Understanding Property Taxes: What Investors Need to Know

Investing in property can be a lucrative venture, but it also comes with a complex array of tax obligations that investors must navigate. Understanding these taxes is crucial for maximising returns and ensuring compliance with the law. This article explores the key property taxes investors need to be aware of, along with strategies to manage them effectively.

Stamp Duty

Stamp duty is a significant upfront cost when purchasing property. This tax is levied by state and territory governments and varies depending on the property’s purchase price and location. Some states offer concessions or exemptions for first-time buyers, which can significantly reduce the cost.
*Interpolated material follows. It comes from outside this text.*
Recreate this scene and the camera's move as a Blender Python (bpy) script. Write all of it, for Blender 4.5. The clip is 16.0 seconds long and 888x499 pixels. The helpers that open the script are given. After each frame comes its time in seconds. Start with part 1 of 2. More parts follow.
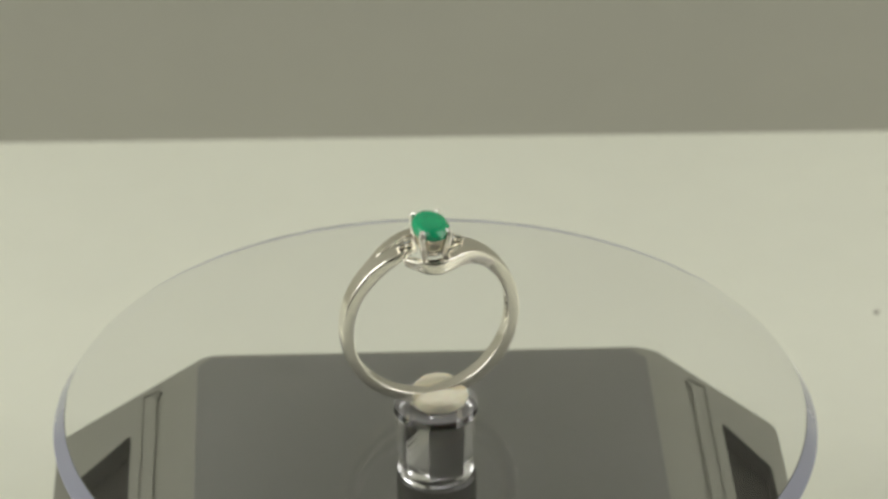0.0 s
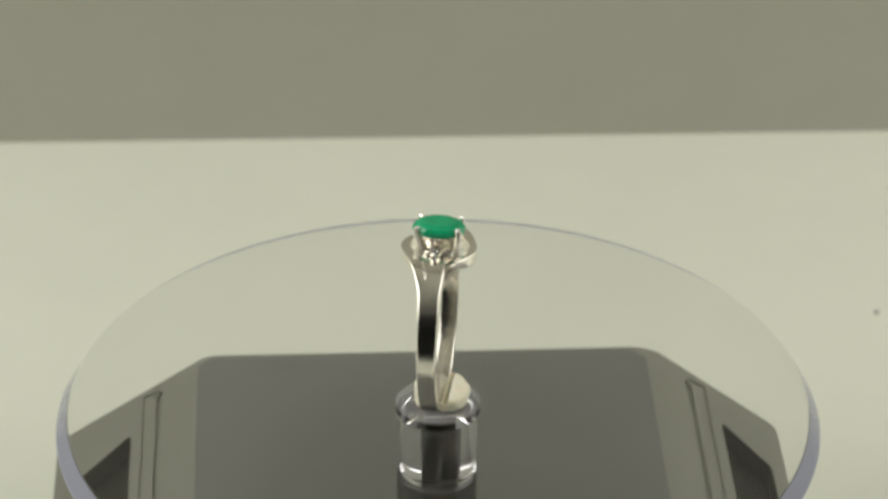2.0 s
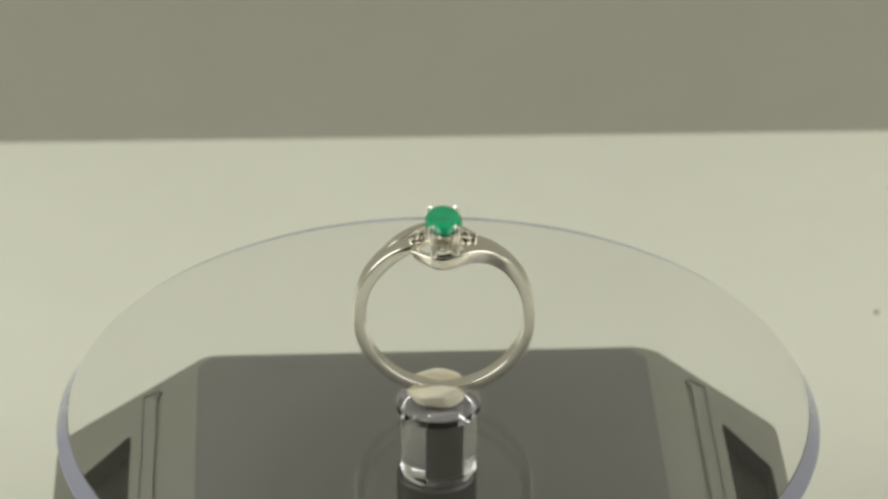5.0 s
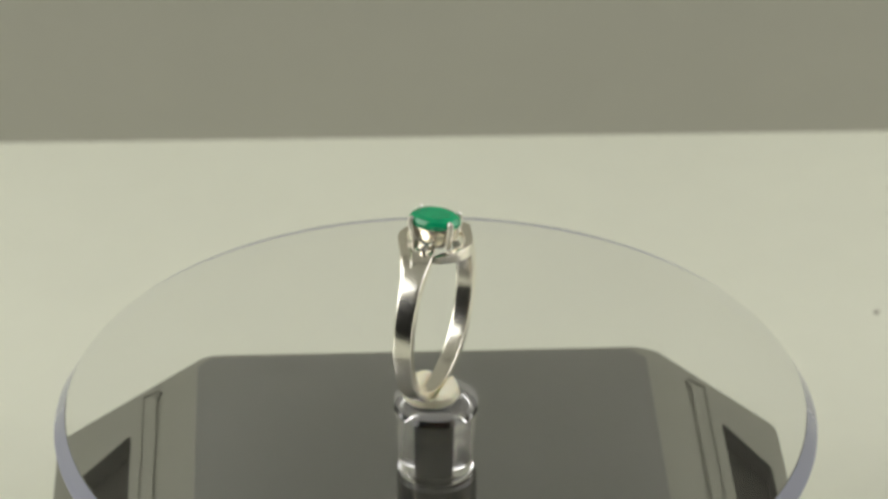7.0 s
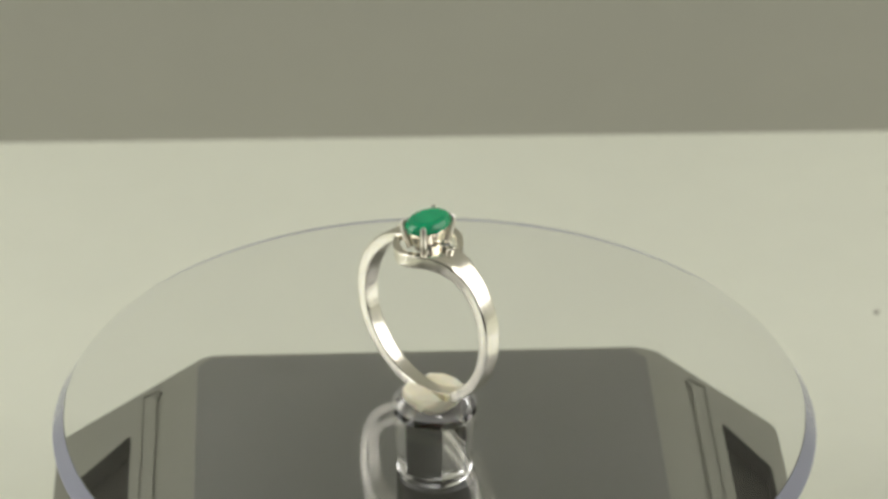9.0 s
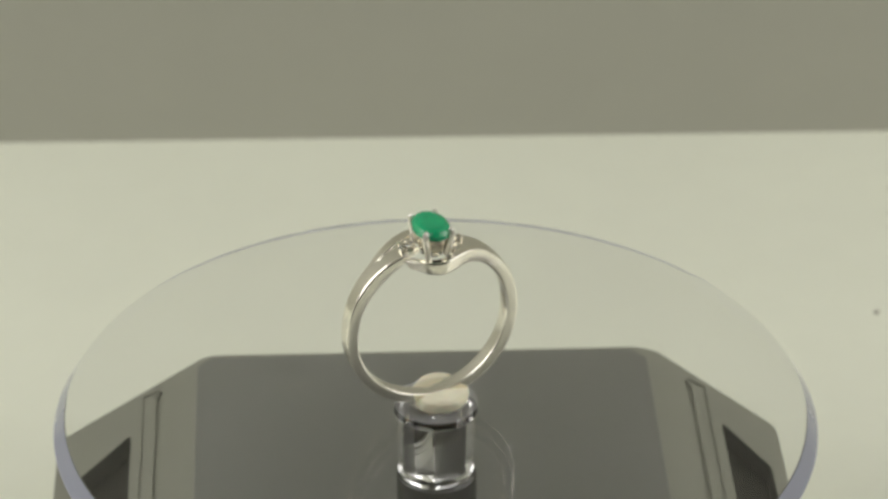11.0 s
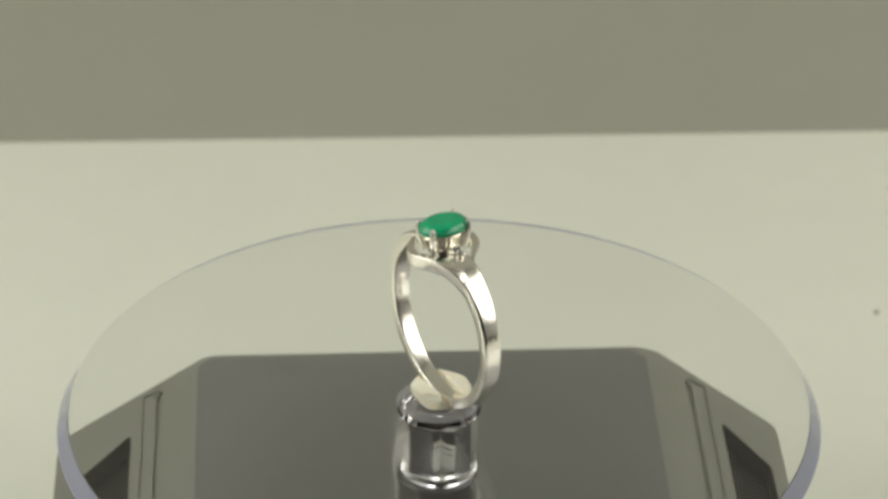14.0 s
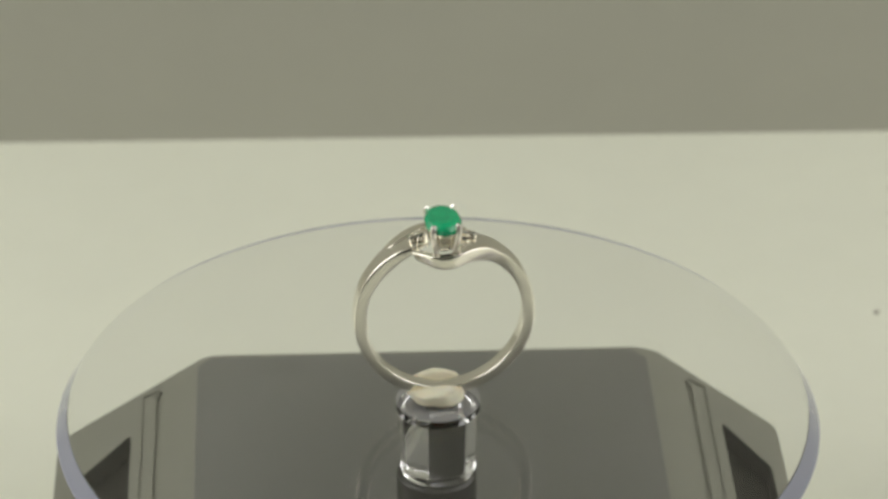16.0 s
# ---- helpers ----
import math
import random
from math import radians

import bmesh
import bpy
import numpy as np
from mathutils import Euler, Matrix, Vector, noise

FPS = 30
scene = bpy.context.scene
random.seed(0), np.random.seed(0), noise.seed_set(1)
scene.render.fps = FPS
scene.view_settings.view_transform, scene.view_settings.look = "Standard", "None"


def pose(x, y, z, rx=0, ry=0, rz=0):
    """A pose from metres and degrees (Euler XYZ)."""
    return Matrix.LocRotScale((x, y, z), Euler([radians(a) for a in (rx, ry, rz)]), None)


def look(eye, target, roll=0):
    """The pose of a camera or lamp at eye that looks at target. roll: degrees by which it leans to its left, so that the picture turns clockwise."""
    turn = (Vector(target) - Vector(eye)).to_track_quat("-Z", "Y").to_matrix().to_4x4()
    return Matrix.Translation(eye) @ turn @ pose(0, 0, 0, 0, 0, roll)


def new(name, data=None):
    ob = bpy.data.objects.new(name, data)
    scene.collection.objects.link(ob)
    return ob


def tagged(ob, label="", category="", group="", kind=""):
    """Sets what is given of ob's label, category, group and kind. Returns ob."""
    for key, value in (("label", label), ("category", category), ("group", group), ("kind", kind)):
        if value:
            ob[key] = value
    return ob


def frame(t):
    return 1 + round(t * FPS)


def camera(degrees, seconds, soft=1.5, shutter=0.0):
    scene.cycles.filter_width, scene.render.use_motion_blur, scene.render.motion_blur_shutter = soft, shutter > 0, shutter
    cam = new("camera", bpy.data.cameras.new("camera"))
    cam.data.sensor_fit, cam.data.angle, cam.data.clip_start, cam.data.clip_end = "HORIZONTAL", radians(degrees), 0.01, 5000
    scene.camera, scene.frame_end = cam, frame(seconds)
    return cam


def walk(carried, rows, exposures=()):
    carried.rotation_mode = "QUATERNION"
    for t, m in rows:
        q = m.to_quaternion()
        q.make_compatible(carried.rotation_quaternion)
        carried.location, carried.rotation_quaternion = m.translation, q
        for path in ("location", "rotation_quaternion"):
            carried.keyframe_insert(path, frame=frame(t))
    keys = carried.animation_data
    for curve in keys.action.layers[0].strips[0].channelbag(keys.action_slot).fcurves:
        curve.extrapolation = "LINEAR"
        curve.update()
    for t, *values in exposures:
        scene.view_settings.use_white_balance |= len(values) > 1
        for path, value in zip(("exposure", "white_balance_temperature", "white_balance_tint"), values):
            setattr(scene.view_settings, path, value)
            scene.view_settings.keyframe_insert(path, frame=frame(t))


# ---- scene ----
cam = camera(14.0, 16.0, soft=2.9)
CAM = Matrix(((0.99999561, -0.00130466, -0.00266128, 0.0),
              (-0.00164684, 0.50195657, -0.86489126, -0.34748),
              (0.00246423, 0.86489184, 0.50195222, 0.22221),
              (0, 0, 0, 1)))
walk(cam, [(0.0, CAM), (16.0, CAM)], exposures=[(0.0, 0.0, 6500, 10), (16.0, 0.0, 6500, 10)])
cam.data.dof.use_dof = True
cam.data.dof.focus_distance = 0.392
cam.data.dof.aperture_fstop = 55

TURN = 33.3604          # degrees of turn each second
TABLE_Z = -0.045        # table top below the acrylic plate
BASE_Z = -0.0212        # top of the turntable's base
MM = 0.001
AXIS_X = 0.0003

# ---- light ----
world = bpy.data.worlds.new("world")
scene.world = world
world.use_nodes = True
bg = world.node_tree.nodes["Background"]
bg.inputs["Color"].default_value = (0.9, 0.95, 1.0, 1)
bg.inputs["Strength"].default_value = 0.05


def area_lamp(name, eye, target, sx, sy, watts, colour):
    data = bpy.data.lights.new(name, "AREA")
    data.shape, data.size, data.size_y, data.energy, data.color = "RECTANGLE", sx, sy, watts, colour
    ob = new(name, data)
    ob.matrix_world = look(eye, target)
    return ob


# two soft lamps, one on each side of the table
area_lamp("lamp_left", (-0.40, -0.03, 0.24), (0, 0.0, 0), 0.44, 0.48, 2.03, (1.0, 0.99, 0.96))
area_lamp("lamp_right", (0.40, -0.03, 0.24), (0, 0.0, 0), 0.44, 0.48, 1.58, (1.0, 0.98, 0.96))


# ---- materials ----
def material(name, colour, rough=0.5, metal=0.0, vary=0.06, scale=40.0, bump=0.0, bump_scale=300.0, **more):
    m = bpy.data.materials.new(name)
    m.use_nodes = True
    nt = m.node_tree
    b = nt.nodes["Principled BSDF"]
    b.inputs["Roughness"].default_value, b.inputs["Metallic"].default_value = rough, metal
    tc = nt.nodes.new("ShaderNodeTexCoord")
    n1 = nt.nodes.new("ShaderNodeTexNoise")
    n1.inputs["Scale"].default_value, n1.inputs["Detail"].default_value = scale, 4
    n2 = nt.nodes.new("ShaderNodeTexNoise")
    n2.inputs["Scale"].default_value, n2.inputs["Detail"].default_value = scale * 9, 3
    add = nt.nodes.new("ShaderNodeMath")
    add.operation = "MULTIPLY_ADD"
    nt.links.new(tc.outputs["Object"], n1.inputs["Vector"])
    nt.links.new(tc.outputs["Object"], n2.inputs["Vector"])
    nt.links.new(n2.outputs["Fac"], add.inputs[0])
    add.inputs[1].default_value = 0.4
    nt.links.new(n1.outputs["Fac"], add.inputs[2])
    ramp = nt.nodes.new("ShaderNodeValToRGB")
    ramp.color_ramp.elements[0].position, ramp.color_ramp.elements[1].position = 0.35, 1.05
    ramp.color_ramp.elements[0].color = (*[c * (1 - vary) for c in colour], 1)
    ramp.color_ramp.elements[1].color = (*[min(1, c * (1 + vary)) for c in colour], 1)
    nt.links.new(add.outputs[0], ramp.inputs["Fac"])
    nt.links.new(ramp.outputs["Color"], b.inputs["Base Color"])
    if bump:
        n3 = nt.nodes.new("ShaderNodeTexNoise")
        n3.inputs["Scale"].default_value, n3.inputs["Detail"].default_value = bump_scale, 5
        nt.links.new(tc.outputs["Object"], n3.inputs["Vector"])
        bp = nt.nodes.new("ShaderNodeBump")
        bp.inputs["Strength"].default_value, bp.inputs["Distance"].default_value = bump, 0.0002
        nt.links.new(n3.outputs["Fac"], bp.inputs["Height"])
        nt.links.new(bp.outputs["Normal"], b.inputs["Normal"])
    for key, value in more.items():
        b.inputs[key.replace("_", " ")].default_value = value
    return m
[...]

It’s essential to factor stamp duty into your investment calculations, as it can impact your overall budget and return on investment.

Land Tax

Land tax is an annual tax that applies to the unimproved value of land owned by investors. Each state and territory has its own rates and thresholds, and exemptions may apply if the property is your principal place of residence. Investors should be aware of the land tax obligations in their jurisdiction and budget accordingly, as this can be a recurring cost that affects cash flow.

Income Tax and Negative Gearing

Income generated from rental properties is subject to income tax. However, investors can offset some of this tax through deductions for expenses such as interest on loans, property management fees, and maintenance costs. Negative gearing, where the costs of owning a property exceed the rental income, can also provide tax benefits by reducing taxable income. This strategy can be advantageous, but it’s important to consider the long-term financial implications and consult with a tax professional.

Capital Gains Tax (CGT)

When selling an investment property, any profit made is subject to capital gains tax. The gain is calculated as the difference between the sale price and the property’s cost base, which includes the purchase price and associated expenses. If the property is held for more than 12 months, investors may be eligible for a 50% CGT discount. Understanding CGT and its exemptions, such as the principal place of residence exemption, is crucial for planning the sale of an investment property.

Tax Deductions and Depreciation

Investors can claim various tax deductions to reduce their taxable income. Common deductions include interest on investment loans, council rates, and property management fees. Depreciation is another valuable deduction, allowing investors to claim for the wear and tear of the property’s structure and fittings. Engaging a quantity surveyor to prepare a depreciation schedule can maximise these claims and improve cash flow.

Record Keeping and Compliance

Maintaining accurate records is vital for managing property taxes effectively. Investors should keep detailed records of all income, expenses, and improvements related to their property. This documentation is essential for substantiating claims and ensuring compliance with tax regulations. The Australian Taxation Office (ATO) provides resources and guides to assist investors in understanding their obligations and optimising their tax position.

Navigating the property tax landscape can be challenging, but with the right knowledge and strategies, investors can manage their obligations and maximise their returns. Understanding the various taxes involved, from stamp duty to capital gains tax, is essential for making informed investment decisions. By leveraging tax deductions and maintaining diligent records, investors can enhance their financial outcomes and ensure compliance with tax laws. Consulting with a tax advisor or accountant can provide tailored advice and support throughout the investment journey.